L’Etat français va donc reprendre 35 milliards d’euros de dette de « SNCF Réseau », soit environ 75 % du total. Pour autant, les déficits structurels qui pèsent sur l’entreprise ferroviaire publique (environ 2,5 milliards d’euros par an) et le poids du service de la dette (environ 1 milliard d’euros par an) rendent insoutenable la trajectoire de cette dette. Par conséquent et toutes choses étant égales par ailleurs, nous pouvons estimer qu’à horizon 2022, soit l’année à l’issue de laquelle l’État français aura repris 35 milliards de dette à son compte, la dette de « SNCF Réseau » pourrait avoisiner les 19 milliards d’euros dans un scénario conservateur (11,6 milliards d’euros non repris par l’État français + 7,5 milliards d’euros de déficits cumulés sur 5 exercices d’ici 2022). L’État français reprendrait donc « seulement » 65% de la dette de « SNCF Réseau » à horizon 2022. Derrière cet assainissement financier savamment orchestré, l’exécutif français pourrait rallier une partie de l’opinion publique à certaines causes qui lui sont chères.
Peut-on y voir une aubaine pour l’État français ?
Reprendre 35 milliards d’euros de dette, en quoi cela pourrait-il constituer une aubaine pour le gouvernement ? Plusieurs éléments de discours de la part de l’exécutif permettent dans un premier temps d’y voir un État stratège. En effet, certaines phrases du discours du Premier ministre Edouard Philippe lors de la conférence de presse du 25 mai dernier sont évocatrices de la volonté du gouvernement de mettre la SNCF face à ses responsabilités et donc face aux Français : « Cette reprise constitue un engagement sans précédent de la Nation et du contribuable en faveur de la SNCF » ; « Je veux aussi que la dette reprise soit mise en évidence dans les comptes de la Nation, afin que les Français sachent exactement ce qu’ils paient pour leur système ferroviaire ». Ce faisant, l’opinion publique pourrait se sentir davantage concernée par la réforme qui touche la SNCF et pourrait prendre davantage parti dans le mouvement de grève sans précédent que connaît l’entreprise ferroviaire française depuis bientôt trois mois. Cela pourrait permettre de faire pression sur les syndicats de cheminots grévistes et ainsi mettre fin au mouvement social à la fin du mois de juin sans qu’un mouvement de même ampleur ne puisse à nouveau se mettre en place durant les congés estivaux.
De plus, toujours lors de cette même conférence de presse, le Premier ministre Edouard Philippe a déclaré qu’il n’y aurait « pas d’impôt SNCF » pour compenser la reprise de la dette de l’établissement public.
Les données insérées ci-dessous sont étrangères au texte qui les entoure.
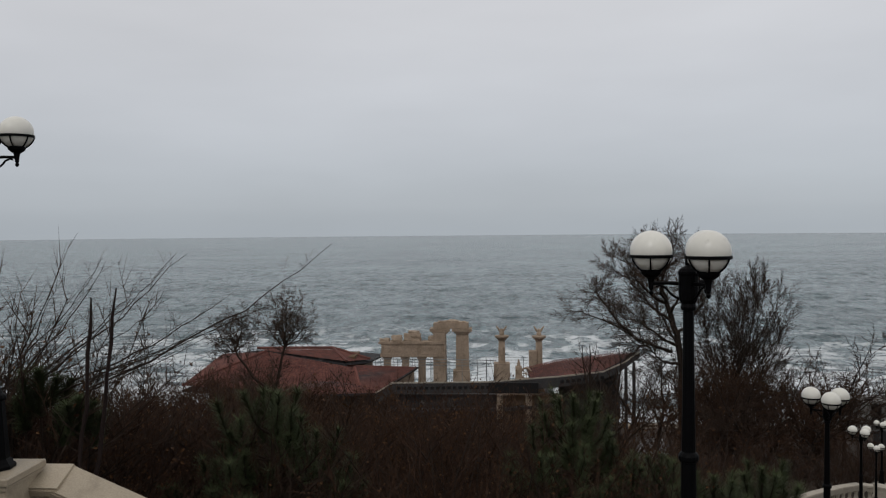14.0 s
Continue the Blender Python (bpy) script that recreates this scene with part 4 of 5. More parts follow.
tree_thing("bare_tree", on_ground(cx, cy, 15), g, "bare tree with a twin round fine-twigged crown", "tree", "bare trees", BARK, TWIG)

# clipped round tree and far poplar
g = Grow(31, (22, 9, 6), (0.62, 0.42, 0.45), (62, 46, 42), (0.0, 0.08, 0.05), 0.12, start=0.55, min_r=0.008, wood_levels=1, thin=0.6)
g.limb(Vector((0, 0, 0)), Vector((0, 0, 1)), 5.2, 0.22)
tree_thing("bare_tree", on_ground(43.0, 42.6, 0, 1.0), g, "low round-crowned tree, densely twigged and dark russet", "tree", "bare trees", BARK, TWIG_RED, leaves_on(g.tips, random.Random(9), 1, 0.1, 0.1))
g = Grow(37, (20, 7, 5), (0.34, 0.45, 0.42), (24, 22, 22), (0.0, 0.10, 0.08), 0.05, start=0.12, min_r=0.015, wood_levels=1, thin=0.25)
g.limb(Vector((0, 0, 0)), Vector((0, 0, 1)), 11.5, 0.2)
tree_thing("poplar", on_ground(83.3, 80.2, 0, 1.05), g, "pale narrow poplar without leaves", "tree", "bare trees", TWIG_PALE, TWIG_PALE)

# the near tree whose crown hangs in from the east
tx, ty = 12.43, 6.96
ROOT_E = Vector((tx, ty, ground_z(tx, ty) - 0.2))
g = Grow(44, (5, 4, 3), (0.4, 0.5, 0.5), (42, 46, 46), (0.03, 0.06, 0.06), 0.10, sides=(6, 4, 3, 3), wood_levels=1, start=0.25, min_r=0.008, thin=0.35, segs=(7, 5, 4, 3))
trunk = [Vector((0.06 * math.sin(k), 0.05 * math.cos(2 * k), 0.95 * k)) for k in range(13)]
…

Pour autant, cela sera « une charge supplémentaire pour le contribuable ». Derrière ces éléments de discours, nous pouvons anticiper que s’il n’y a pas d’impôt supplémentaire pour compenser ce coût, une partie de la baisse des dépenses publiques promise par le gouvernement pourrait être allouée directement ou indirectement à cet effort financier de la part de l’État français. L’exécutif français a donc trouvé un argument supplémentaire en faveur de la baisse des dépenses publiques, cheval de bataille du quinquennat du Président Emmanuel Macron.
Bruxelles pourrait donc être amené à considérer la reprise de la dette de la SNCF par l’État français comme une mesure temporaire, i.e., un one-off dans le jargon économique et financier. Cela aurait donc pour conséquence de ne grever « que » la dette publique et pas le déficit public. Pour autant, si ce tour de passe-passe comptable n’était pas retenu par les instances françaises et européennes, des marges de manœuvres existent. En effet, selon les dernières prévisions de Bercy, le déficit public avoisinerait 0,9 % du PIB en 2020, puis basculerait en excédent à 0,3 % du PIB en 2022. Le dérapage serait donc sous contrôle si la reprise de la dette de la SNCF venait alourdir le déficit public : 1,9 % du PIB en 2020 puis 0,1 % du PIB en 2022, soit 1,4 point de PIB de déficit public supplémentaire sur ces deux exercices. La trajectoire du déficit public resterait donc soutenable et dans les clous des règles budgétaires fixées par le pacte de stabilité et de croissance qui impose notamment un seuil de 3 % de déficit public aux membres de l’Union européenne. Une question subsiste : quel sort sera réservé à la dette résiduelle que détiendra toujours la SNCF à horizon 2022 ? Eurostat pourrait là-aussi consolider cette dette directement dans la dette publique. Enfin, si la manière importe peu, la reprise effective de la dette de l’entreprise ferroviaire française par l’État pourrait peser dans les négociations avec les syndicats de cheminots et, dans le même temps, légitimer encore un peu plus la baisse des dépenses publiques aux yeux de l’opinion publique.